Her nonfiction taste is notably feminist and sociologically curious—she repeatedly cites work about gender, poverty, mental health, and pop culture, suggesting she's building a cohesive nonfiction list, not just dabbling.
She explicitly names a wide range of comp titles spanning upmarket commercial to queer literary to speculative realism, giving queriers an unusually clear map of her taste—use them.
She is open to queries as of mid-April 2026 and responds within four to six weeks; she accepts submissions through an online query tracker form, not direct email.
Lately
Her agency page confirms she joined SJGA in 2024 after more than four years at a prior agency, bringing an already-formed editorial sensibility and client relationships with her. She assists several senior agents at the firm while also building her own list.
What Hannah is looking for
This is her core. She wants emotionally complex, character-driven narratives that explore how people connect and disconnect, what haunts them, and how they survive. 'Dark,' 'edgy,' and 'gritty' are green-flag descriptors. She's drawn to ensemble casts, found family, female friendships, coming-of-age, and campus novels. Intersectional and diverse voices are a consistent priority across everything she takes on.
Contemporary romance and romcom are firmly on her list—she's an admitted consumer of romance reality TV and her comp titles signal she wants wit alongside emotional depth. She is NOT seeking historical romance, so contemporary or near-contemporary settings only.
She has a self-described soft spot for speculative work and magical realism, particularly when it serves literary or upmarket storytelling rather than leading with worldbuilding mechanics. Psychological thrillers and gothic elements also appeal. Hard sci-fi and deep fantasy with elaborate worldbuilding are explicitly out of scope.
She wants nonfiction that either shifts perspective on the world or teaches something meaningful about being human. Feminist cultural criticism, narrative journalism, personal essay collections, memoir, and pop history that hits the cultural zeitgeist are all welcome.
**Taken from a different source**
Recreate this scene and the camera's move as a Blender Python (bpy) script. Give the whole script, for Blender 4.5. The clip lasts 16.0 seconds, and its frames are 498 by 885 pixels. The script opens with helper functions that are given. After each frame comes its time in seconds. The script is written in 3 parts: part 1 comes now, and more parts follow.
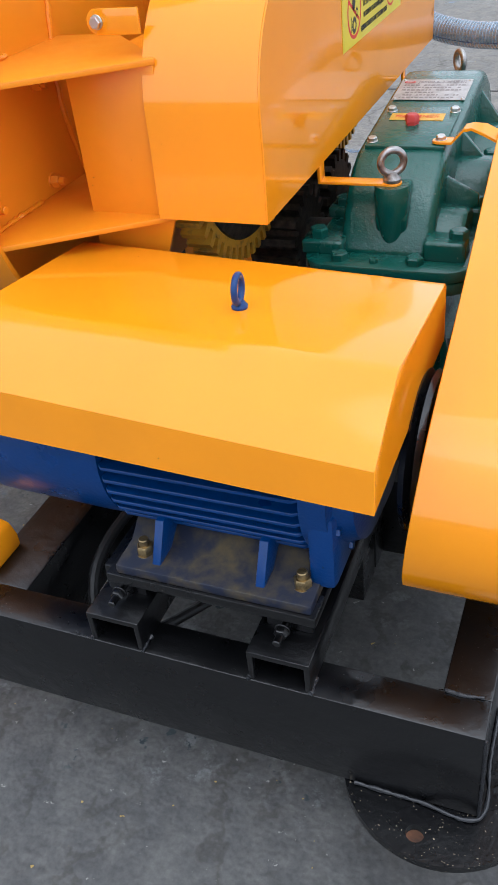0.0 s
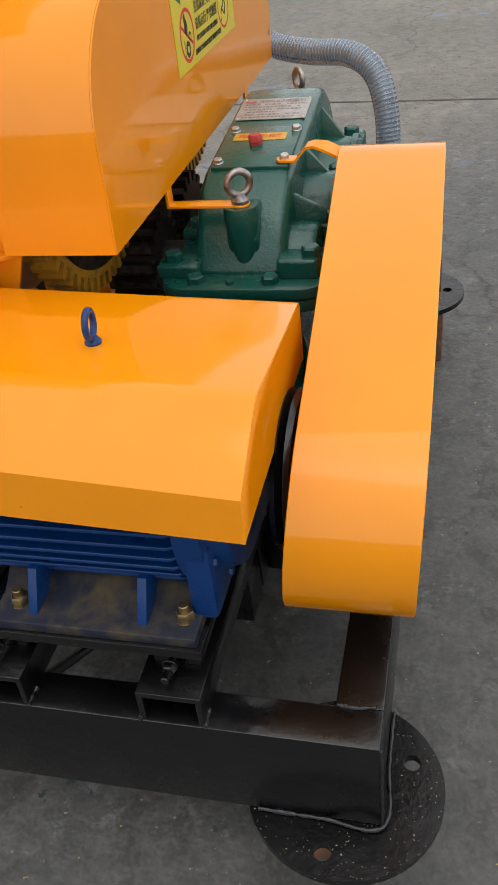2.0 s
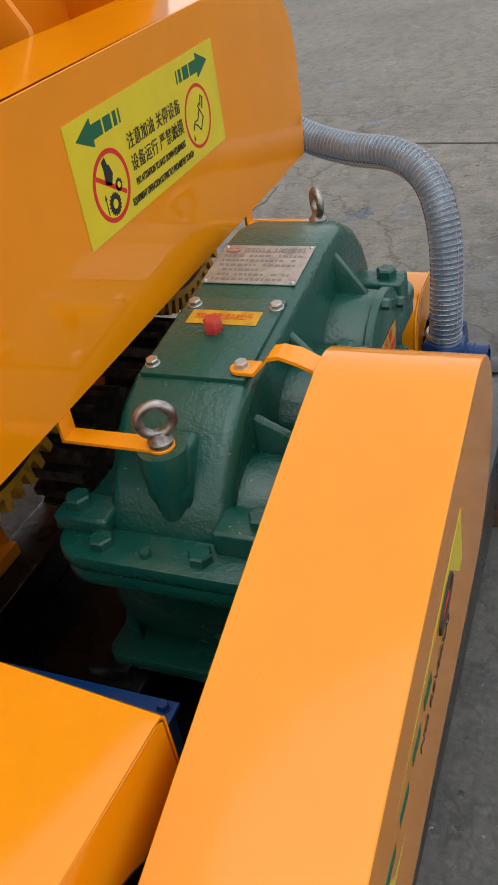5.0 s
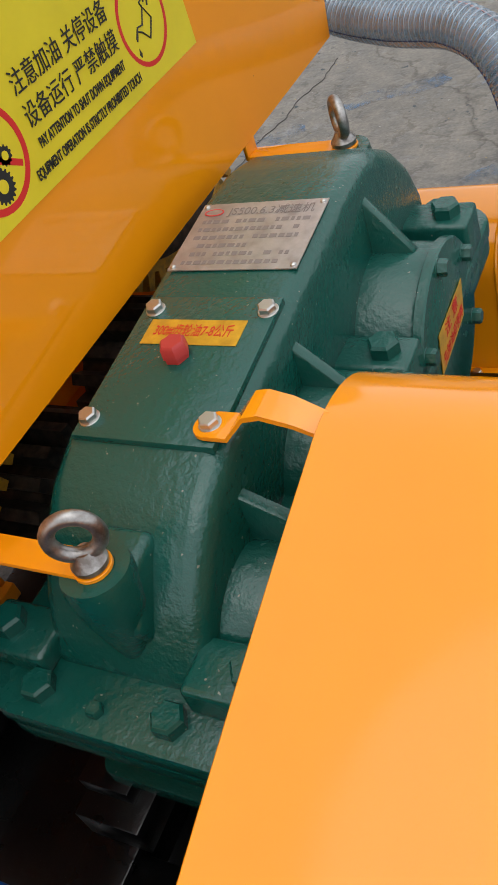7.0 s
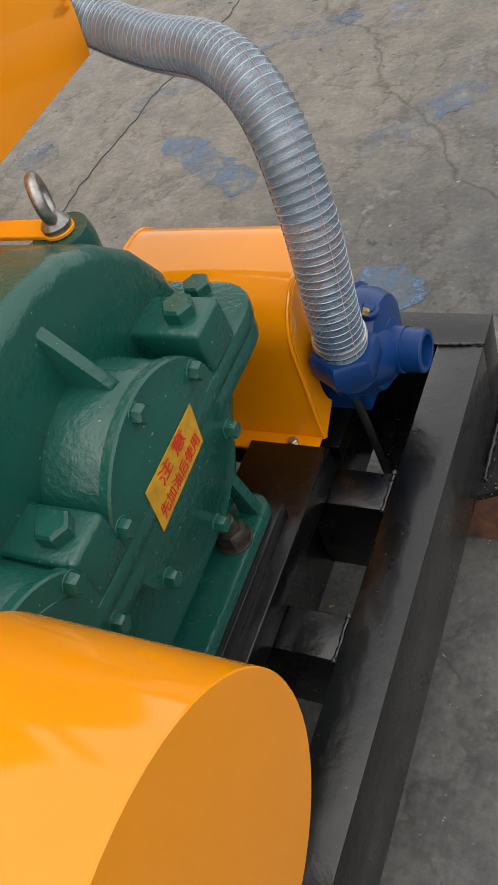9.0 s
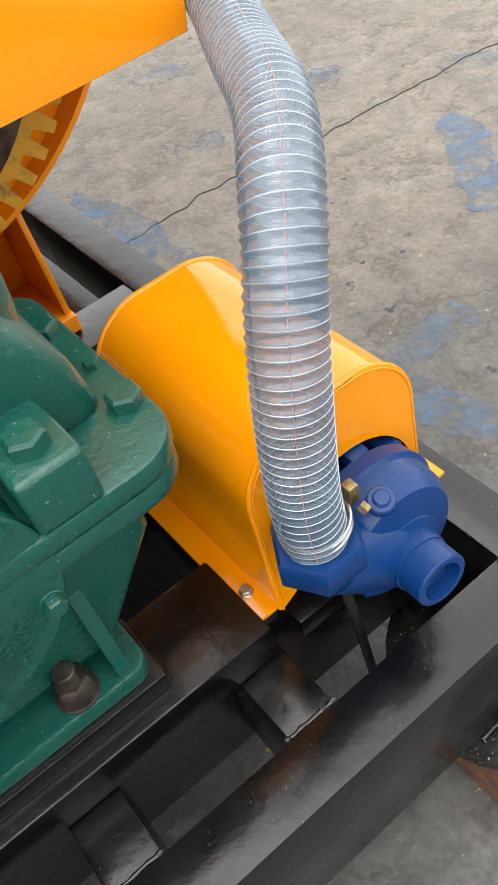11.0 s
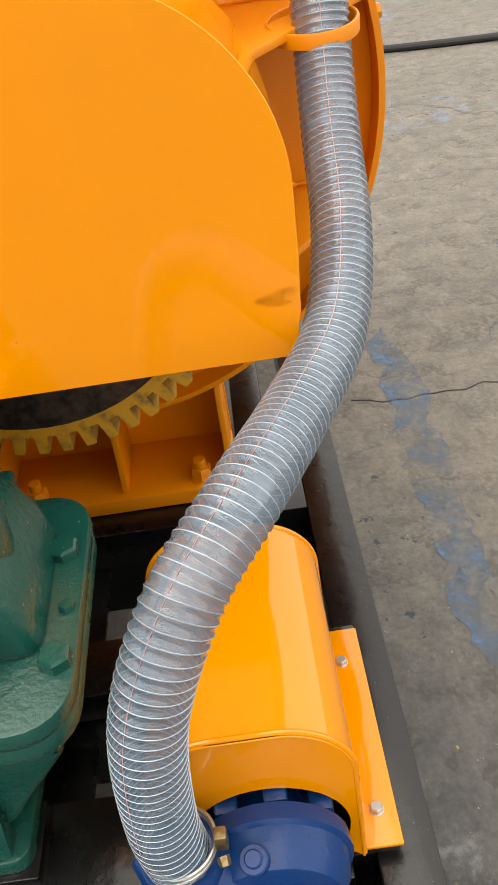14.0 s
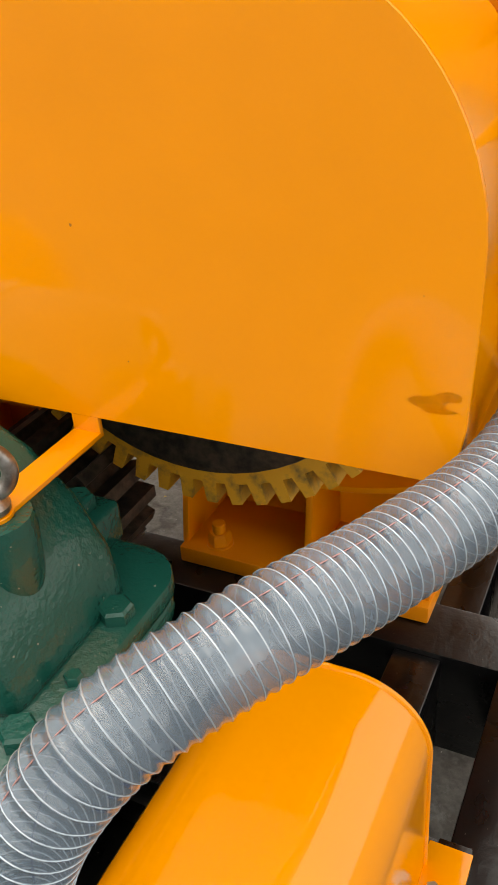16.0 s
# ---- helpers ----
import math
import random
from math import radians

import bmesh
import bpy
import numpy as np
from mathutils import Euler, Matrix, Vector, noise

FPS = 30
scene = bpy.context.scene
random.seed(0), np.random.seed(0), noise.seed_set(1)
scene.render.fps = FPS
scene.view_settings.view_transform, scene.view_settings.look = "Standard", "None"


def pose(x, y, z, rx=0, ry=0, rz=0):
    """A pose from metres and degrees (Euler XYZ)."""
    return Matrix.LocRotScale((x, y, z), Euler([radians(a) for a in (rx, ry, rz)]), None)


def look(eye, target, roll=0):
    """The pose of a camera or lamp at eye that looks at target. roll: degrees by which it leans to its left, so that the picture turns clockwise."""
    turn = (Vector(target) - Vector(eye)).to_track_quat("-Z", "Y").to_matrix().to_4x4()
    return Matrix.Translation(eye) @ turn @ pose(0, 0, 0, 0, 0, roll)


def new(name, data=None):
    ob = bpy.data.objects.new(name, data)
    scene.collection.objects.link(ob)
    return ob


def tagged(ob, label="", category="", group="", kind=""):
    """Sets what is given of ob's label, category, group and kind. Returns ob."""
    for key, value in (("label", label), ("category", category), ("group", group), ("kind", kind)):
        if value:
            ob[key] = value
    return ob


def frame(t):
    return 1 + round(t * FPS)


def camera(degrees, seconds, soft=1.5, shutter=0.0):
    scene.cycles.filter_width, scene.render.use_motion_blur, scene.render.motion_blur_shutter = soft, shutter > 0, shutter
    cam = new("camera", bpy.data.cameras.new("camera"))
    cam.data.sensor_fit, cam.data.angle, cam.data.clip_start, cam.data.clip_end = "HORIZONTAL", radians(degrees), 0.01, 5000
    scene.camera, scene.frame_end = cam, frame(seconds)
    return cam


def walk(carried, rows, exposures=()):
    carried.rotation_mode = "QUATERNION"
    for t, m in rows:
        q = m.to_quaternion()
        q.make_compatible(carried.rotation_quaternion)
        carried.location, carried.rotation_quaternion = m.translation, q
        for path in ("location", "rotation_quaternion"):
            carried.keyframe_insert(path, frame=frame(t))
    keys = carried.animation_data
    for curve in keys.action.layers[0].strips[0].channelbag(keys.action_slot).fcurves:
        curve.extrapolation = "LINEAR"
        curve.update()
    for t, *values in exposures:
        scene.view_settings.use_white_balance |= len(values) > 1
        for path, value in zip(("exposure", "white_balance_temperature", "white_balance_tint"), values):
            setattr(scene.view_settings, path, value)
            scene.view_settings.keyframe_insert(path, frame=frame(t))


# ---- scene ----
cam = camera(32.6, 16.0)
PATH = [
    (0, (0.043, -0.707, 1.257), (-0.649, 0.755, 0.081), -6.8),
    (0.5, (-0.001, -0.77, 1.25), (-0.575, 0.691, 0.011), -7.7),
    (1, (-0.018, -0.774, 1.245), (-0.633, 0.693, 0.032), -7.9),
    (1.5, (0.014, -0.723, 1.239), (-0.468, 0.769, -0.002), -6.4),
    (2, (0.068, -0.673, 1.263), (-0.385, 0.88, 0.088), -7.0),
    (2.5, (0.132, -0.595, 1.286), (-0.312, 1.018, 0.191), -6.0),
    (3, (0.109, -0.486, 1.296), (-0.368, 1.158, 0.263), -7.4),
    (3.5, (0.099, -0.38, 1.3), (-0.431, 1.254, 0.275), -8.7),
    (3.7, (0.111, -0.326, 1.299), (-0.45, 1.294, 0.269), -8.8),
    (5.8, (0.164, 0.26, 1.261), (-0.735, 1.589, 0.067), -11.9),
    (6, (0.161, 0.318, 1.249), (-0.781, 1.618, 0.057), -12.4),
    (6.5, (0.119, 0.426, 1.219), (-0.811, 1.711, 0.001), -13.9),
    (7, (0.108, 0.449, 1.193), (-0.824, 1.646, -0.111), -21.8),
    (7.5, (0.109, 0.479, 1.183), (-0.782, 1.663, -0.16), -24.0),
    (8, (0.152, 0.574, 1.173), (-0.746, 1.688, -0.224), -25.5),
    (8.5, (0.225, 0.728, 1.167), (-0.679, 1.806, -0.253), -26.4),
    (9, (0.265, 0.832, 1.159), (-0.633, 1.882, -0.287), -25.8),
    (9.2, (0.267, 0.859, 1.151), (-0.637, 1.884, -0.309), -26.5),
    (11.3, (0.296, 1.326, 1.051), (-0.985, 1.875, -0.384), -14.1),
    (11.5, (0.304, 1.343, 1.059), (-0.989, 1.895, -0.364), -11.2),
    (12, (0.28, 1.417, 1.051), (-1.0, 1.888, -0.412), -4.2),
    (12.5, (0.268, 1.486, 1.068), (-1.04, 1.849, -0.401), -1.1),
    (13, (0.315, 1.541, 1.107), (-1.14, 1.728, -0.252), -5.5),
    (13.5, (0.342, 1.589, 1.151), (-1.165, 1.613, -0.164), -8.4),
    (14, (0.281, 1.649, 1.199), (-1.307, 1.619, -0.016), -9.1),
    (14.5, (0.215, 1.713, 1.203), (-1.438, 1.573, 0.086), -9.6),
    (15, (0.196, 1.802, 1.221), (-1.546, 1.478, 0.294), -9.4),
    (15.5, (0.145, 1.799, 1.147), (-1.463, 1.149, 0.151), -6.6),
    (16, (0.078, 1.801, 1.101), (-1.444, 1.01, 0.072), -4.2),
]
EXPOSURES = [(0.0, 0.66, 5750, 10), (0.6, 0.5, 6050, 10), (1.2, 0.4, 6150, 10), (2.0, 0.2, 6600, 10), (2.7, 0.0, 6800, 10), (3.7, -0.04, 6800, 10), (6.0, 0.2, 6450, 10), (6.6, 0.14, 6450, 10), (7.5, 0.36, 6350, 10), (8.5, 0.42, 6650, 10), (9.2, 0.4, 6800, 10), (11.3, 1.25, 6800, 10), (12.5, 1.18, 6950, 10), (13.5, 1.0, 7200, 10), (14.5, 0.76, 7500, 10), (15.0, 0.7, 7600, 10), (16.0, 0.7, 7700, 10)]
walk(cam, [(t, look(eye, target, roll)) for t, eye, target, roll in PATH], EXPOSURES)

# ---- light ----
world = bpy.data.worlds.new("sky")
scene.world = world
world.use_nodes = True
wn = world.node_tree
sky = wn.nodes.new("ShaderNodeTexSky")
sky.sky_type, sky.sun_disc = "NISHITA", False
sky.sun_elevation, sky.sun_rotation = radians(65), radians(160)
sky.air_density, sky.dust_density = 1.0, 4.0
haze = wn.nodes.new("ShaderNodeHueSaturation")
haze.inputs["Saturation"].default_value = 0.25
wn.links.new(sky.outputs[0], haze.inputs["Color"])
cloud = wn.nodes.new("ShaderNodeMix")
cloud.data_type, cloud.inputs[0].default_value = "RGBA", 0.78
cloud.inputs[7].default_value = (8.7, 8.85, 9.1, 1)
wn.links.new(haze.outputs[0], cloud.inputs[6])
wn.links.new(cloud.outputs[2], wn.nodes["Background"].inputs[0])
wn.nodes["Background"].inputs[1].default_value = 0.13
lamp = bpy.data.lights.new("sun", "SUN")
lamp.energy, lamp.angle, lamp.color = 0.6, radians(60), (1.0, 0.97, 0.93)
sun = new("sun", lamp)
sun.matrix_world = look((1.6, 0.2, 8), (0, 1, 0))


# ---- materials ----
def material(name, color, rough=0.5, metal=0.0, coat=0.0):
    m = bpy.data.materials.new(name)
    m.use_nodes = True
    p = m.node_tree.nodes["Principled BSDF"]
    p.inputs["Base Color"].default_value = (*color, 1)
    p.inputs["Roughness"].default_value = rough
    p.inputs["Metallic"].default_value = metal
    p.inputs["Coat Weight"].default_value = coat
    p.inputs["Coat Roughness"].default_value = 0.08
    return m


def tex_noise(m, scale, detail=4.0, rough=0.6):
    n = m.node_tree.nodes.new("ShaderNodeTexNoise")
    n.inputs["Scale"].default_value, n.inputs["Detail"].default_value = scale, detail
    n.inputs["Roughness"].default_value = rough
    c = m.node_tree.nodes.new("ShaderNodeTexCoord")
    m.node_tree.links.new(c.outputs["Object"], n.inputs["Vector"])
    return n.outputs["Fac"]


def ramp(m, fac, a, b, lo=(0, 0, 0), hi=(1, 1, 1)):
    r = m.node_tree.nodes.new("ShaderNodeValToRGB")
    r.color_ramp.elements[0].position, r.color_ramp.elements[1].position = a, b
    r.color_ramp.elements[0].color, r.color_ramp.elements[1].color = (*lo, 1), (*hi, 1)
    m.node_tree.links.new(fac, r.inputs[0])
    return r.outputs[0]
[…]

Her comp list here is unusually specific and signals a strong point of view.
Not the right fit
On Hannah's list
Taste fingerprint
How to query Hannah
Submit via the online query tracker form she specifies—do not cold-email; her email address appears on some older sources but her current page directs all queries through the form.
Expect a response within four to six weeks; she does not indicate she responds only to manuscripts of interest, so a reply is expected either way.
Lead with a comp title from her stated list if your book genuinely resembles it—she published an unusually specific set of touchstones, which signals she wants writers to use them as a map, not a formality.
Her taste runs emotional and thematic rather than plot-mechanical—frame your pitch around what your book excavates about human connection, identity, or resilience before leading with plot summary.
If your work is speculative or magical realist, foreground the literary or upmarket quality first; she loves the mode but is wary of heavy worldbuilding, so signal early that the fantastical is a lens, not the engine.
For nonfiction, she responds strongly to a clear cultural argument or fresh perspective on a recognized issue—show her what worldview shift your book creates, not just its subject matter.
She has a documented interest in Southern fiction and Appalachian voices (she was raised in TN/VA), which may be worth mentioning in a query letter if it's relevant to your book's setting or perspective.
Diverse voices and intersectional perspectives are a stated consistent priority—this is not a differentiator for your query, but it is a genuine signal that writers from underrepresented backgrounds are actively welcome here.